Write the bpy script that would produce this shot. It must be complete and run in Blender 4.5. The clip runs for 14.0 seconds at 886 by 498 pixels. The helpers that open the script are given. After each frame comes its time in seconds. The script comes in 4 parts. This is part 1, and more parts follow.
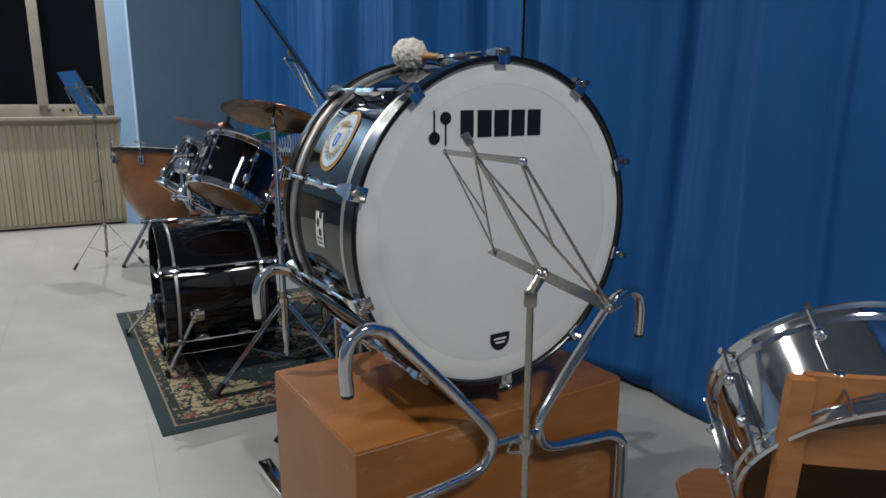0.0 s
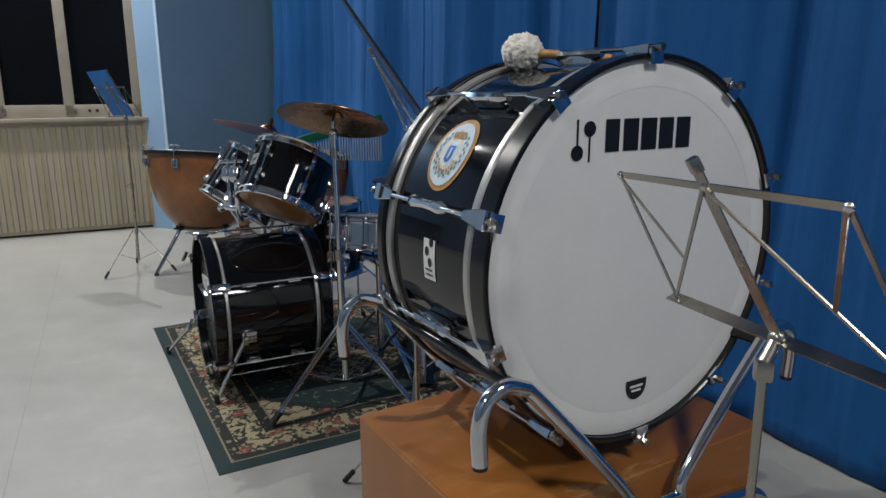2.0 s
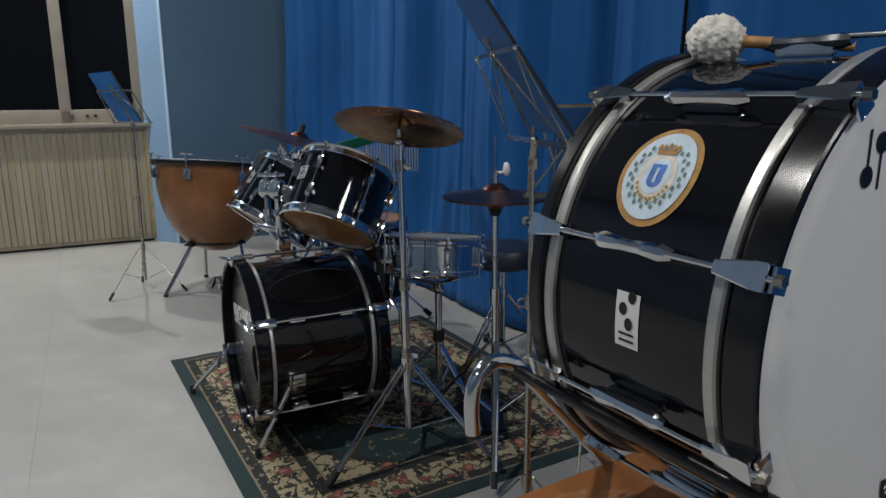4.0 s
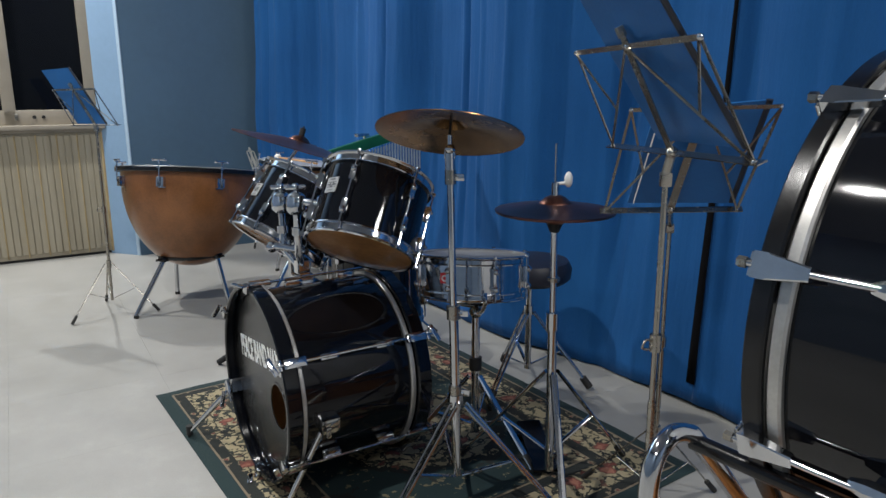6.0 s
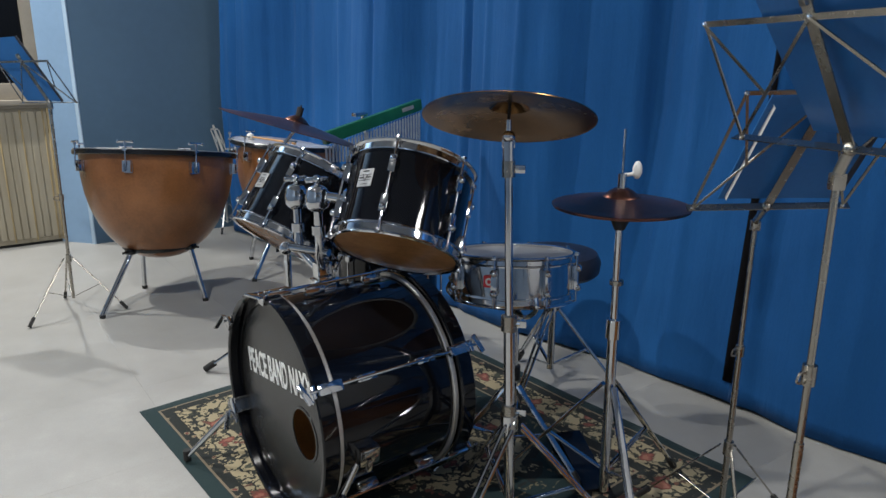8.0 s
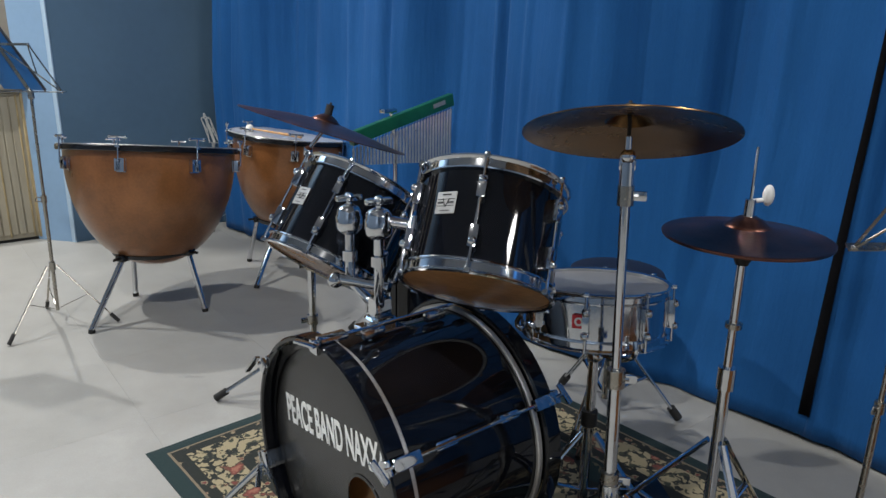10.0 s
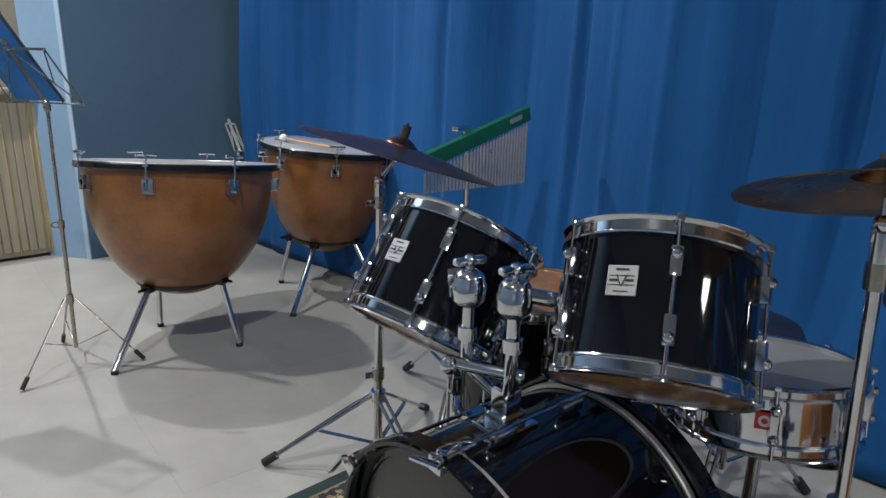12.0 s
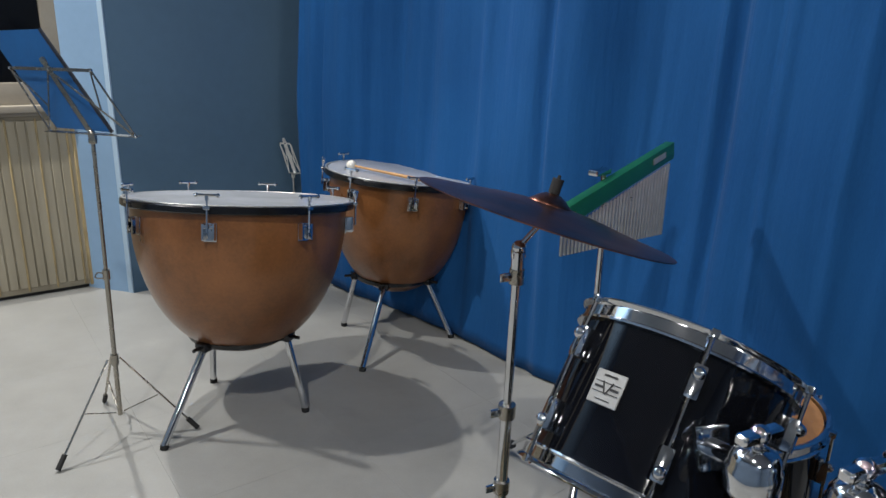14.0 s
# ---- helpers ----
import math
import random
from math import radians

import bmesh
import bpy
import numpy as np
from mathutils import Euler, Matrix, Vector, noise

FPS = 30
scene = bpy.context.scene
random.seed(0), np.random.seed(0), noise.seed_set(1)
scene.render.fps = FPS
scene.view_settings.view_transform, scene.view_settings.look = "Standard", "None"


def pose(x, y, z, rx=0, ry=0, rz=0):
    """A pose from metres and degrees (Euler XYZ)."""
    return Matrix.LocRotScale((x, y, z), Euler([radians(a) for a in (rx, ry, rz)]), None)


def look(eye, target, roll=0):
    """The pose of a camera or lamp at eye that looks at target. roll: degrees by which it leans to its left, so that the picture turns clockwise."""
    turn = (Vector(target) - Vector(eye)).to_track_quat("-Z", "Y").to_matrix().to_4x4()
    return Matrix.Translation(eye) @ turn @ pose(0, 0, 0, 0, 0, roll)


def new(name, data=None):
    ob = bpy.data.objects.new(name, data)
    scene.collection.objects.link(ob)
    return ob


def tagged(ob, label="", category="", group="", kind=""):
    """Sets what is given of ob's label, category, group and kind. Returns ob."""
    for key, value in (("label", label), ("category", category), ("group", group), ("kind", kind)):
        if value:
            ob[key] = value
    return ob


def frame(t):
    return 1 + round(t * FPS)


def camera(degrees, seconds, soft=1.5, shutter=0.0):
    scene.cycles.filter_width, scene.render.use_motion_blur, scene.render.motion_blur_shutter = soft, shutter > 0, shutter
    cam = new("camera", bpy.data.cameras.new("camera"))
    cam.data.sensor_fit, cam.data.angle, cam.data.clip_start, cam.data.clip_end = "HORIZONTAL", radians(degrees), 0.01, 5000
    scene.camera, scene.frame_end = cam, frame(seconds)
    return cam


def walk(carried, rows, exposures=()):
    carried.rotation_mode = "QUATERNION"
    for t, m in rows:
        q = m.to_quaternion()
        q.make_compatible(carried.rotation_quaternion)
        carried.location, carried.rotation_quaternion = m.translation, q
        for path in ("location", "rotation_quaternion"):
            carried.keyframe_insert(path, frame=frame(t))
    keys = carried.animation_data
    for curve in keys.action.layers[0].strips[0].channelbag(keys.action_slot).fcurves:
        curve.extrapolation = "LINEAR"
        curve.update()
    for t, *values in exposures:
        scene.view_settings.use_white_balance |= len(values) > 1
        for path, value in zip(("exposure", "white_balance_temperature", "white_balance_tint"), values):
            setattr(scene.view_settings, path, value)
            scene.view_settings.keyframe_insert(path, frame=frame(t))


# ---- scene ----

-*-

REQUIREMENTS: Transcribe the material as is, with images omitted.

FULL SOLUTION:
Write the bpy script that would produce this shot. It must be complete and run in Blender 4.5. The clip runs for 14.0 seconds at 886 by 498 pixels. The helpers that open the script are given. After each frame comes its time in seconds. The script comes in 4 parts. This is part 1, and more parts follow.
0.0 s
2.0 s
4.0 s
6.0 s
8.0 s
10.0 s
12.0 s
14.0 s
# ---- helpers ----
import math
import random
from math import radians

import bmesh
import bpy
import numpy as np
from mathutils import Euler, Matrix, Vector, noise

FPS = 30
scene = bpy.context.scene
random.seed(0), np.random.seed(0), noise.seed_set(1)
scene.render.fps = FPS
scene.view_settings.view_transform, scene.view_settings.look = "Standard", "None"


def pose(x, y, z, rx=0, ry=0, rz=0):
    """A pose from metres and degrees (Euler XYZ)."""
    return Matrix.LocRotScale((x, y, z), Euler([radians(a) for a in (rx, ry, rz)]), None)


def look(eye, target, roll=0):
    """The pose of a camera or lamp at eye that looks at target. roll: degrees by which it leans to its left, so that the picture turns clockwise."""
    turn = (Vector(target) - Vector(eye)).to_track_quat("-Z", "Y").to_matrix().to_4x4()
    return Matrix.Translation(eye) @ turn @ pose(0, 0, 0, 0, 0, roll)


def new(name, data=None):
    ob = bpy.data.objects.new(name, data)
    scene.collection.objects.link(ob)
    return ob


def tagged(ob, label="", category="", group="", kind=""):
    """Sets what is given of ob's label, category, group and kind. Returns ob."""
    for key, value in (("label", label), ("category", category), ("group", group), ("kind", kind)):
        if value:
            ob[key] = value
    return ob


def frame(t):
    return 1 + round(t * FPS)


def camera(degrees, seconds, soft=1.5, shutter=0.0):
    scene.cycles.filter_width, scene.render.use_motion_blur, scene.render.motion_blur_shutter = soft, shutter > 0, shutter
    cam = new("camera", bpy.data.cameras.new("camera"))
    cam.data.sensor_fit, cam.data.angle, cam.data.clip_start, cam.data.clip_end = "HORIZONTAL", radians(degrees), 0.01, 5000
    scene.camera, scene.frame_end = cam, frame(seconds)
    return cam


def walk(carried, rows, exposures=()):
    carried.rotation_mode = "QUATERNION"
    for t, m in rows:
        q = m.to_quaternion()
        q.make_compatible(carried.rotation_quaternion)
        carried.location, carried.rotation_quaternion = m.translation, q
        for path in ("location", "rotation_quaternion"):
            carried.keyframe_insert(path, frame=frame(t))
    keys = carried.animation_data
    for curve in keys.action.layers[0].strips[0].channelbag(keys.action_slot).fcurves:
        curve.extrapolation = "LINEAR"
        curve.update()
    for t, *values in exposures:
        scene.view_settings.use_white_balance |= len(values) > 1
        for path, value in zip(("exposure", "white_balance_temperature", "white_balance_tint"), values):
            setattr(scene.view_settings, path, value)
            scene.view_settings.keyframe_insert(path, frame=frame(t))


# ---- scene ----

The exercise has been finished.